Essay by
Max Hirsh:
Over the past 20 years, Hong Kong has shed its roots as a colonial trading hub and emerged as a global financial center, a transition enabled by massive investments in infrastructure and land reclamation that have physically reprogrammed the urban landscape. The most dramatic (and costly) of those endeavors was the Airport Core Programme, a 10-point urban redevelopment scheme that accompanied the construction of the new Hong Kong International Airport on an artificial island off the coast of Lantau, on the territory’s sparsely populated southwestern fringe. The program included a land reclamation project in Victoria Harbour that increased the size of the central business district by more than 20 percent, as well as a 34-kilometer high-speed rail and road corridor between the airport and downtown Hong Kong. Throughout the 1990s, nearly all of the world’s dredging equipment was stationed off the coast of Hong Kong, harvesting sand from the South China Sea upon which to build office towers, hotels, shopping malls and the infrastructure that supports them.
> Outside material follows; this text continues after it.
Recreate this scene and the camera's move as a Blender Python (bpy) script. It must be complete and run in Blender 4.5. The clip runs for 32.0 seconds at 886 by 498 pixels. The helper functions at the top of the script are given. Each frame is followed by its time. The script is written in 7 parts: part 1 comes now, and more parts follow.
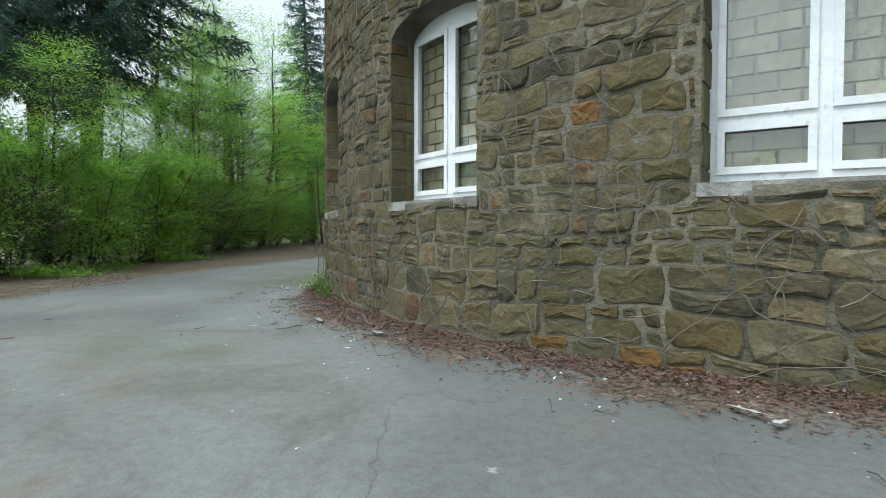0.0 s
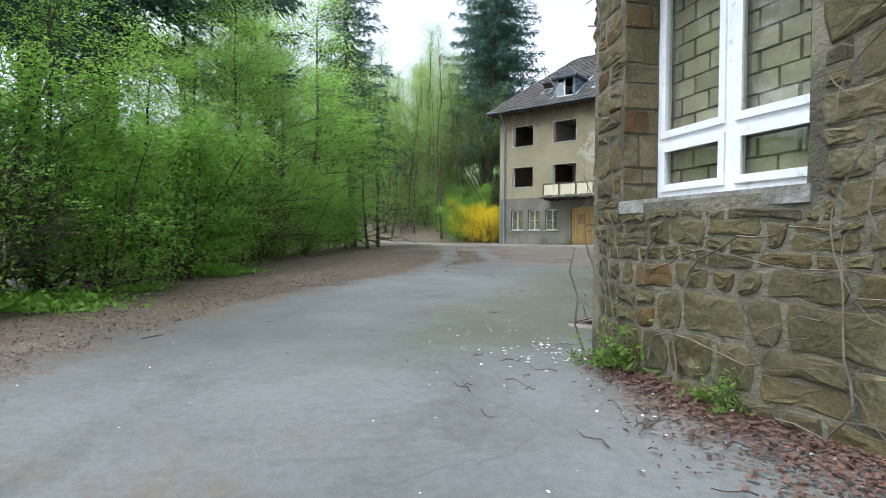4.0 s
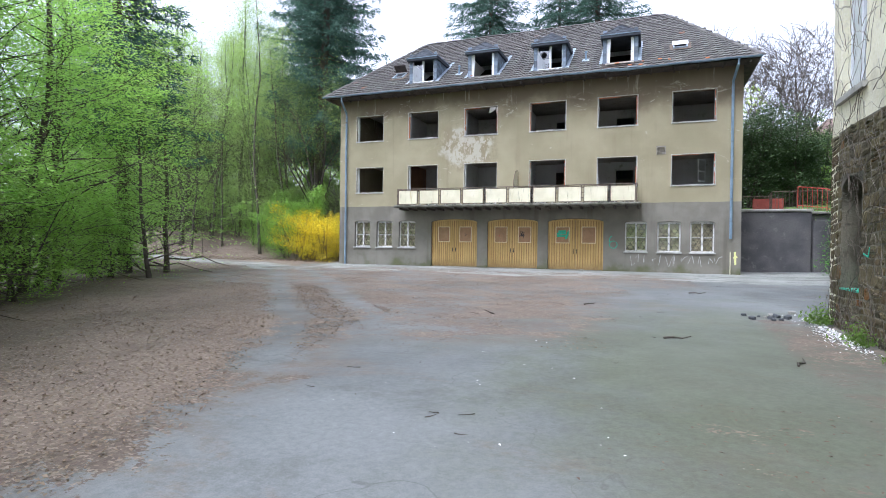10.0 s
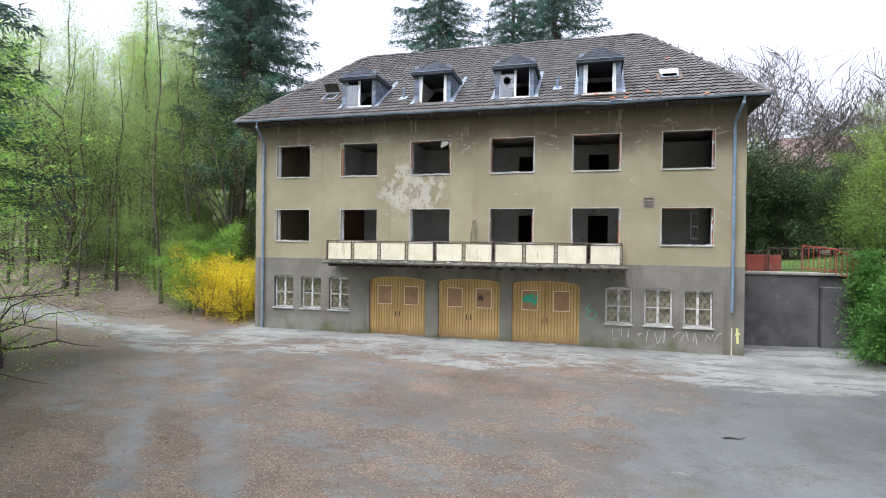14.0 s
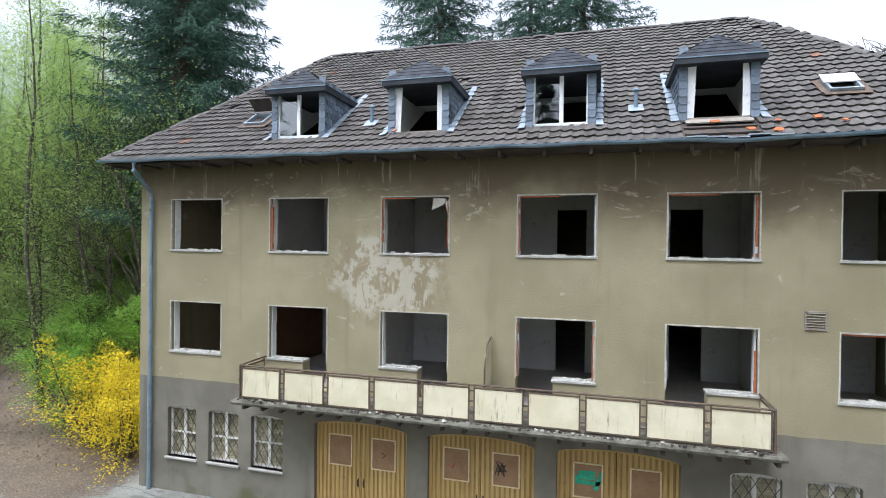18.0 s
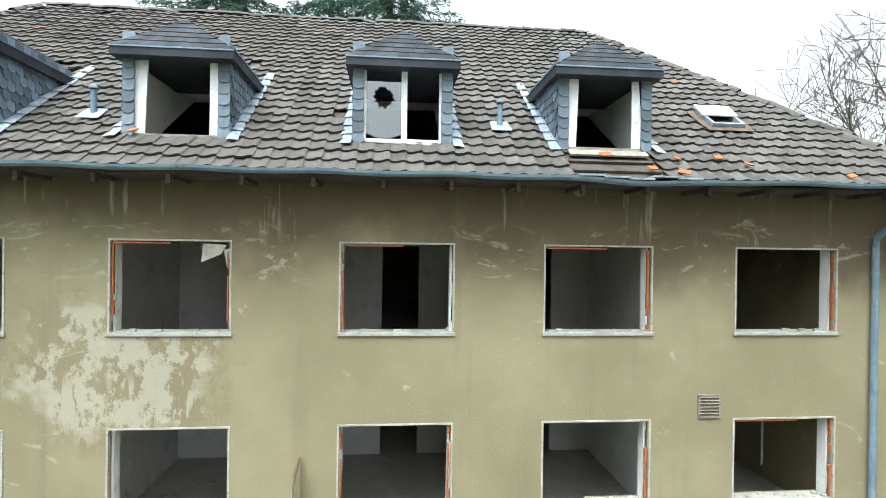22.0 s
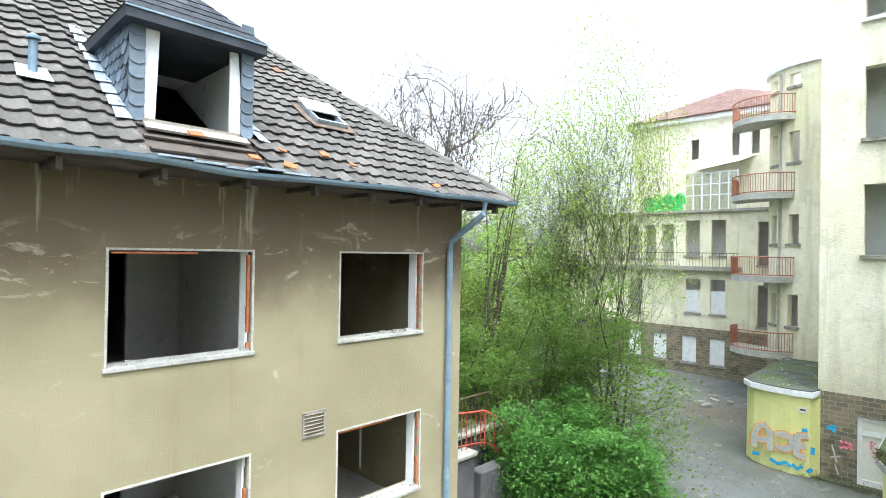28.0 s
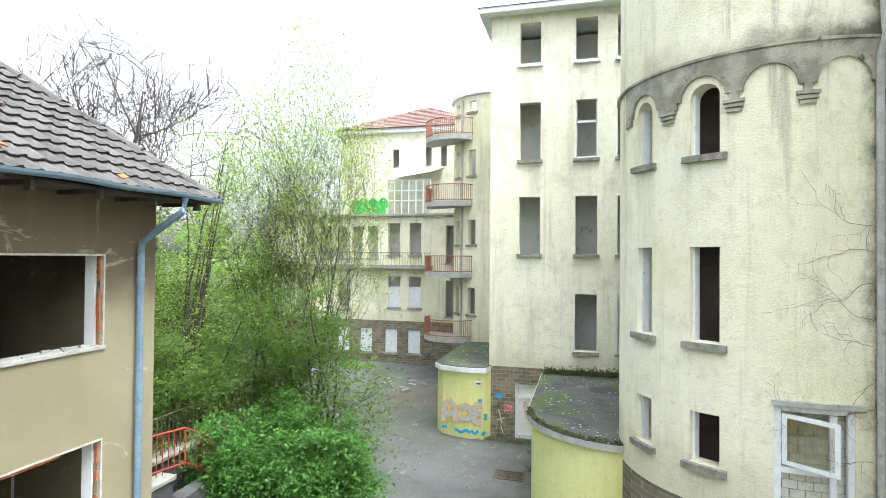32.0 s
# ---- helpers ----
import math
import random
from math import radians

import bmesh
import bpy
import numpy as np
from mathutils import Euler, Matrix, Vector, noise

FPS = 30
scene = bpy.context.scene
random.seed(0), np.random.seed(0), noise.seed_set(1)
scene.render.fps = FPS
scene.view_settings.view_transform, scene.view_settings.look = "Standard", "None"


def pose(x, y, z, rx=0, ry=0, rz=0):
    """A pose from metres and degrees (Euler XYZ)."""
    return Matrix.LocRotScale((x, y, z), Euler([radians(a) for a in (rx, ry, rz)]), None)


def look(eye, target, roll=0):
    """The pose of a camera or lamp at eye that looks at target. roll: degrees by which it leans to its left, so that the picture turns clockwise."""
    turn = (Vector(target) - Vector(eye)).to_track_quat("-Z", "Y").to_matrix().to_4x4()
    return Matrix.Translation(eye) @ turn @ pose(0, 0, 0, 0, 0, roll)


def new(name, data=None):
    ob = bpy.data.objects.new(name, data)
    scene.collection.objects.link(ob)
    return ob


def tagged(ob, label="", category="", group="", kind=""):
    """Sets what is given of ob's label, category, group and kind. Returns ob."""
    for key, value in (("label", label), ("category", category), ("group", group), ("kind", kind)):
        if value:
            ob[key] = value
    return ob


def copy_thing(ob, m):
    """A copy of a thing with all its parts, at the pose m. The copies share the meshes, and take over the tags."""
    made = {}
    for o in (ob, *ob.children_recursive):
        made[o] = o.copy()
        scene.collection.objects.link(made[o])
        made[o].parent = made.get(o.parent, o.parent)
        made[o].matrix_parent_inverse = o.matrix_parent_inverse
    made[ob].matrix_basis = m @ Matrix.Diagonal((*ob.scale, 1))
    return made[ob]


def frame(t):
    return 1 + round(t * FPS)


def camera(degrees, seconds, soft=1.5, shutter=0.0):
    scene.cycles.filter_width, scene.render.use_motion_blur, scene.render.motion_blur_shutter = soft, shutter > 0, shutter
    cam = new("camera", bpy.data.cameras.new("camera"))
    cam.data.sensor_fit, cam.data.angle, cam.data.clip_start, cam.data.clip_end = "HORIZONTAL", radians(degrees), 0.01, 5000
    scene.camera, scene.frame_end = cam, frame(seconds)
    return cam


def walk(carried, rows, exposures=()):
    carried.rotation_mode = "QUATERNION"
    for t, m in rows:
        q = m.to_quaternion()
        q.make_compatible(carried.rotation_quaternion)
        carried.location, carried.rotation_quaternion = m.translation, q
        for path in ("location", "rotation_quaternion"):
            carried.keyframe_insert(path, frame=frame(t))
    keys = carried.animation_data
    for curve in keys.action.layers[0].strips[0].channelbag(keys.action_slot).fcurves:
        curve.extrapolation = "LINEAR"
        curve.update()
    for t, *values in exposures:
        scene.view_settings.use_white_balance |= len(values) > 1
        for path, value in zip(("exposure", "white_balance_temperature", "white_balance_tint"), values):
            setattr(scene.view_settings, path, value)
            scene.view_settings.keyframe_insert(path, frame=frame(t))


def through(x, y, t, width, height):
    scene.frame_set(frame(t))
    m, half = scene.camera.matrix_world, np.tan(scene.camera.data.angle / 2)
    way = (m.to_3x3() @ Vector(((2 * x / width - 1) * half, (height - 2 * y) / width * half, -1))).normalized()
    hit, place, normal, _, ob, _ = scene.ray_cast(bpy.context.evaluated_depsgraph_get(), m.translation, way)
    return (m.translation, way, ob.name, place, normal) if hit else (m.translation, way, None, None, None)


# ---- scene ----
cam = camera(78.1, 32.0, soft=0.9)
METRES, EYE, TILT, LEAN, TURN = 36.0, 1.1, 0.0, 0.0, 39.8
ROWS = [
    (0.0, 0.0, 0.0, 0.0, 0.0, -1.44, -0.18),
    (0.5, -0.0118, 0.0139, 0.0001, 0.25, -1.39, -0.2),
    (1.0, -0.0272, 0.0294, -0.0002, 0.25, -1.34, -0.21),
    (1.5, -0.042, 0.0452, -0.0003, 0.26, -1.28, -0.26),
    (2.0, -0.0583, 0.0637, -0.0004, 0.23, -1.24, -0.28),
    (2.5, -0.071, 0.0835, 0.0007, 0.25, -1.21, -0.3),
    (3.0, -0.0819, 0.1057, 0.0017, 0.33, -1.18, -0.34),
    (3.5, -0.0903, 0.1251, 0.0018, 0.3, -1.16, -0.38),
    (5.5, -0.1171, 0.1836, 0.0027, 0.3, -1.08, -0.72),
    (6.0, -0.1275, 0.1959, 0.0024, -1.65, -0.99, -0.72),
    (6.5, -0.1353, 0.208, 0.002, -4.4, -0.9, -0.73),
    (7.0, -0.1402, 0.2259, 0.0015, -7.05, -0.79, -0.7),
    (7.5, -0.1417, 0.246, 0.002, -9.53, -0.7, -0.75),
    (8.0, -0.1406, 0.2697, 0.0044, -11.22, -0.66, -0.76),
    (8.5, -0.1367, 0.2926, 0.0082, -13.08, -0.62, -0.81),
    (9.0, -0.1292, 0.3182, 0.0121, -15.32, -0.56, -0.74),
    (9.5, -0.121, 0.3398, 0.0167, -17.47, -0.51, -0.75),
    (10.0, -0.1126, 0.3594, 0.0225, -18.83, -0.48, -0.74),
    (10.5, -0.1061, 0.3753, 0.0285, -20.33, -0.44, -0.82),
    (11.0, -0.1009, 0.3911, 0.036, -21.82, -0.39, -0.84),
    (11.5, -0.0975, 0.4047, 0.0447, -22.78, -0.37, -0.83),
    (12.0, -0.0928, 0.4195, 0.055, -23.57, -0.38, -0.83),
    (12.5, -0.0874, 0.4343, 0.0651, -24.11, -0.37, -0.8),
    (13.0, -0.08, 0.4517, 0.0751, -24.43, -0.33, -0.78),
    (13.5, -0.0719, 0.4699, 0.0839, -24.5, -0.3, -0.77),
    (15.5, -0.0193, 0.5768, 0.13, -24.16, -0.41, -0.66),
    (16.0, -0.0008, 0.6085, 0.1417, -23.77, -0.41, -0.65),
    (16.5, 0.0141, 0.6365, 0.1514, -23.34, -0.4, -0.67),
    (17.0, 0.0287, 0.6658, 0.163, -22.76, -0.5, -0.65),
    (17.5, 0.0405, 0.6919, 0.1725, -22.43, -0.4, -0.68),
    (18.0, 0.049, 0.7177, 0.1791, -23.84, -0.29, -0.74),
    (18.5, 0.0539, 0.7393, 0.1848, -25.76, -0.29, -0.7),
    (19.0, 0.0581, 0.7574, 0.19, -28.33, -0.13, -0.72),
    (19.5, 0.0624, 0.7654, 0.1948, -31.28, -0.15, -0.77),
    (20.0, 0.0685, 0.7759, 0.1995, -35.01, -0.09, -0.8),
    (20.5, 0.0749, 0.7877, 0.2029, -38.13, -0.09, -0.78),
    (21.0, 0.0826, 0.8003, 0.2058, -40.38, -0.13, -0.8),
    (21.5, 0.0905, 0.8112, 0.2083, -43.38, -0.17, -0.77),
    (22.0, 0.0979, 0.8204, 0.2104, -45.2, -0.22, -0.78),
    (22.5, 0.104, 0.8262, 0.2119, -46.06, -0.3, -0.84),
    (23.0, 0.1106, 0.8317, 0.2134, -46.44, -0.46, -0.87),
    (23.5, 0.1169, 0.8354, 0.2143, -46.51, -0.68, -0.91),
    (24.0, 0.1244, 0.8391, 0.2125, -47.95, -0.23, -0.89),
    (24.5, 0.1299, 0.8402, 0.2123, -51.47, -0.16, -0.91),
    (25.0, 0.1331, 0.8388, 0.2122, -55.9, -0.07, -0.95),
    (25.5, 0.1342, 0.8373, 0.212, -59.7, -0.0, -0.92),
    (27.5, 0.1344, 0.8373, 0.212, -79.93, 0.2, -1.01),
    (28.0, 0.1344, 0.8373, 0.212, -85.49, 0.42, -0.94),
    (28.5, 0.1344, 0.8372, 0.212, -90.0, 0.51, -0.92),
    (29.0, 0.1345, 0.8372, 0.212, -95.21, 0.72, -0.79),
    (29.5, 0.1345, 0.8372, 0.212, -99.91, 0.9, -0.68),
    (30.0, 0.1345, 0.8373, 0.212, -104.45, 0.97, -0.57),
    (30.5, 0.1345, 0.8373, 0.212, -107.3, 0.98, -0.52),
    (31.0, 0.1346, 0.8373, 0.212, -109.97, 0.96, -0.54),
    (31.5, 0.1346, 0.8373, 0.212, -112.21, 0.9, -0.53),
    (32.0, 0.1346, 0.8374, 0.212, -115.18, 0.84, -0.5),
]
walk(cam, [(t, pose(0, 0, EYE, TILT, LEAN, TURN) @ pose(METRES * x, METRES * y, METRES * z, 90 + pitch, roll, yaw)) for t, x, y, z, yaw, pitch, roll in ROWS],
     exposures=[(0.0, 1.02, 5850, 1), (1.0, 0.98, 5850, 1), (2.0, 0.85, 5850, 2), (3.0, 1.0, 5750, 4), (3.5, 1.15, 5750, 6), (6.0, 1.97, 5700, 15), (9.0, 1.78, 5520, 16), (11.0, 1.52, 5650, 15), (13.0, 1.5, 5850, 17), (17.0, 1.42, 5800, 13), (19.0, 1.25, 5900, 11), (22.0, 1.75, 6150, 2), (25.0, 2.05, 6050, 4), (28.0, 2.15, 5950, 6), (32.0, 2.1, 6050, 8)])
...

In little more than a decade, HKIA has become the world’s busiest trans-shipment center for air cargo; it also serves more than 50 million passengers annually. Among the tight-knit community of airport designers, HKIA is famous for the infrastructural bravado underpinning its rapid construction. Less well known is the unusual diversity of urban activities that flourishes on its periphery: a new town of 100,000 residents; a giant pop concert arena; a cable car network spanning the rugged mountain ranges; and, on the airport’s southwestern flank, a string of ancient fishing communities sustained by the production of dried seafood. As shown in this gallery, it is a sprawling landscape of hiking trails and villages, expressways and logistics complexes, that spatializes the contradictory impulses shaping urban design strategies in Asia’s leading metropoles.